The three kings of the neighboring kingdoms - King Andre the Gluttonous (Tommy J. Dose), King Marvin the Slow Minded ( Ricky Altamirano) and King John the Nervous (Andy Schneeflock) - try to take advantage of the financial distress, and offer to buy the Kingdom of Hearts. Hearts King Edward the Sensible (Jason Pintar) refuses, and eventually the three kings kill him, and threaten to wage war.

This turns nine-year-old Prince Timmy (Cormac Cullinane) into King Timmy, and it is he who decrees that the children of his kingdom should be treated like adults, and -- when the adults react to this news with petulance -- that the adults should act like children.

There is more, much more. When the other kings declare war, King Timmy suggests they fight with pies: "An eye for an eye. A pie for a pie."

Sandra Hochman, best-known as a poet, is the driving force behind Timmy The Great - she was one of the writers of the original children's book, and is the lead producer, lyricist and book writer of the musical.
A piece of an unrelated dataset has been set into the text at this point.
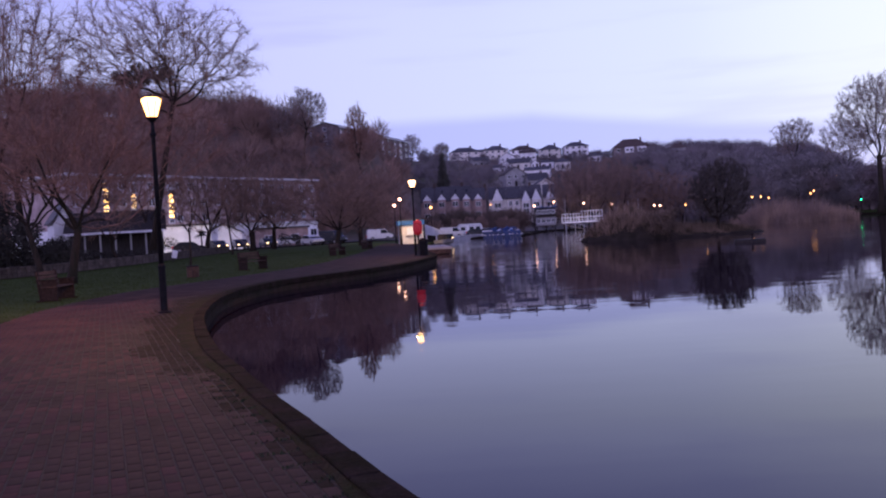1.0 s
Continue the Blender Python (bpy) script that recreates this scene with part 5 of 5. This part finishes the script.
line = glide([(-1.5, 128), (0.6, 143), (3.4, 158), (8, 166), (13.5, 169)], 2.0)
part("wall", ribbon("wall", [up(offset(line, 0.5), 0.34), up(line, 0.34), up(line, -0.9)], M_GREY), None, quay2)
part("coping", ribbon("coping", [up(offset(line, 0.6), 0.36), up(offset(line, 0.6), 0.44), up(offset(line, -0.08), 0.44), up(offset(line, -0.08), 0.33)], M_FLATROOF), None, quay2)


# ---------- vehicles ----------
def wheel(parent, x, y, r):
    w = part("wheel", Geo().lathe([(r, -0.1), (r, 0.1)], 14, Matrix.Translation((x, y, r)) @ pose(0, 0, 0, 90, 0, 0)), M_TYRE, parent)
    part("rim", Geo().lathe([(r * 0.6, -0.11), (r * 0.6, 0.11)], 12, Matrix.Translation((x, y, r)) @ pose(0, 0, 0, 90, 0, 0)), M_GREY, w)


def car(at, turn, paint, label, van=False, lights=False):
    t = thing("van" if van else "car", pose(*at, 0, 0, turn), label, "van" if van else "car", "parked vehicles")
    if van:
        body = [(-2.3, 0.3), (2.25, 0.3), (2.35, 0.55), (2.3, 1.0), (1.55, 1.15), (1.05, 1.95), (-2.25, 2.0), (-2.35, 1.2)]
        glass = [(1.45, 1.18), (1.02, 1.84), (0.15, 1.86), (0.15, 1.18)]
        h = 0.85
    else:
        body = [(-2.05, 0.32), (2.05, 0.32), (2.12, 0.6), (2.0, 0.82), (1.1, 0.95), (0.45, 1.42), (-1.2, 1.46), (-1.95, 1.0), (-2.1, 0.85)]
        glass = [(1.0, 0.97), (0.42, 1.37), (-1.15, 1.4), (-1.75, 1.0)]
        h = 0.84
    part("body", Geo().prism(body, -h, h), paint, t, bevel=0.08)
    part("side_glass", Geo().prism(glass, -h - 0.012, h + 0.012), M_PANE, t)
    (x0, z0), (x1, z1) = (glass[0], glass[1])
    g = Geo().add([(x0 + 0.1, -h * 0.88, z0), (x0 + 0.1, h * 0.88, z0), (x1 + 0.08, h * 0.8, z1), (x1 + 0.08, -h * 0.8, z1), (x0 + 0.05, -h * 0.88, z0), (x0 + 0.05, h * 0.88, z0), (x1 + 0.03, h * 0.8, z1), (x1 + 0.03, -h * 0.8, z1)],
                  [(0, 1, 2, 3), (7, 6, 5, 4), (0, 4, 5, 1), (1, 5, 6, 2), (2, 6, 7, 3), (3, 7, 4, 0)])
    part("windscreen", g, M_PANE, t)
    fx = body[2][0]
    for y in (-0.6, 0.6):
        part("headlight", Geo().box(fx - 0.12, y - 0.13, 0.62, fx + 0.02, y + 0.13, 0.76), M_HEAD if lights else M_FRAME, t, "lit headlight" if lights else "", bevel=0.02)
        part("tail_light", Geo().box(-fx - 0.03, y - 0.1, 0.65, -fx + 0.1, y + 0.1, 0.95), M_RED, t)
    part("bumper", Geo().box(fx - 0.1, -h, 0.32, fx + 0.06, h, 0.5), M_IRON, t, bevel=0.03)
    for x in (-1.35, 1.35):
        for y in (-h + 0.06, h - 0.06):
            wheel(t, x, y, 0.32)
    return t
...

Her deft way with words, sense of humor and political awareness are all on display in Timmy, and they are greatly enhanced by the energetic staging of the two directors, Julie Arenal, who choreographed the original production of Hair, and Jay Binder, who is best-known as a Broadway casting director, responsible for some 80 shows, from The Lion King to Urinetown.

The cast is made up of seven adults and five children. A stand-out among the children is Zachary Brod, who plays Frank, a self-declared revolutionary.

"I come from a long line of revolutionaries," he tells Timmy. "My father used to read me Karl Marx at bedtime."

"That's enough to put anybody to sleep," says another kid, Betty.

That line points to one of the two problems of the musical. The children are too often given things to say that they don't deliver well - either because the dialogue is too sophisticated or because it calls for a demonstration of intense feeling. As Timmy, Cormac Cullinane has a pure, powerful singing voice. But he can't act - or, rather, he doesn't act. When he learns that his father has been killed, he exhibits all the emotion of somebody who has lost a pair of sneakers.

Given what Charlie Chaplin did to make Jackie Coogan cry, it's probably just as well, and in any case it is only a minor detraction. The extraordinary performances of the adults more than compensate. The trio of gluttonous, slow-minded and nervous kings could take their act on the road; they are both a hilarious comedy team - two Laurels and a Hardy - and a jazz-suited Blues Brothers that can scat and growl and let loose with the best of them. Other stand-outs include Pintar as the vaudeville-loving sensible king, and Lisha McKoy as Madame Minister, the voice of adult authority. Since the cast is constantly in motion, joking, singing, dancing, advancing the story, their talents include stamina.

That's the second problem in Timmy The Great. There is too much of it. Two hours -- 25 musical numbers! -- turned out to be more madcap entertainment than I wanted. Much like the child-like characters in the story, the creative team seems to have given in to every whim: To give one of many examples, Timmy is presented with a horse named Nijinsky on his birthday for the sole purpose, it seems, of working in a song about the horse, whom we never see or hear from again. I have to admit, though, that I did more fidgeting than most of the toddlers in the audience.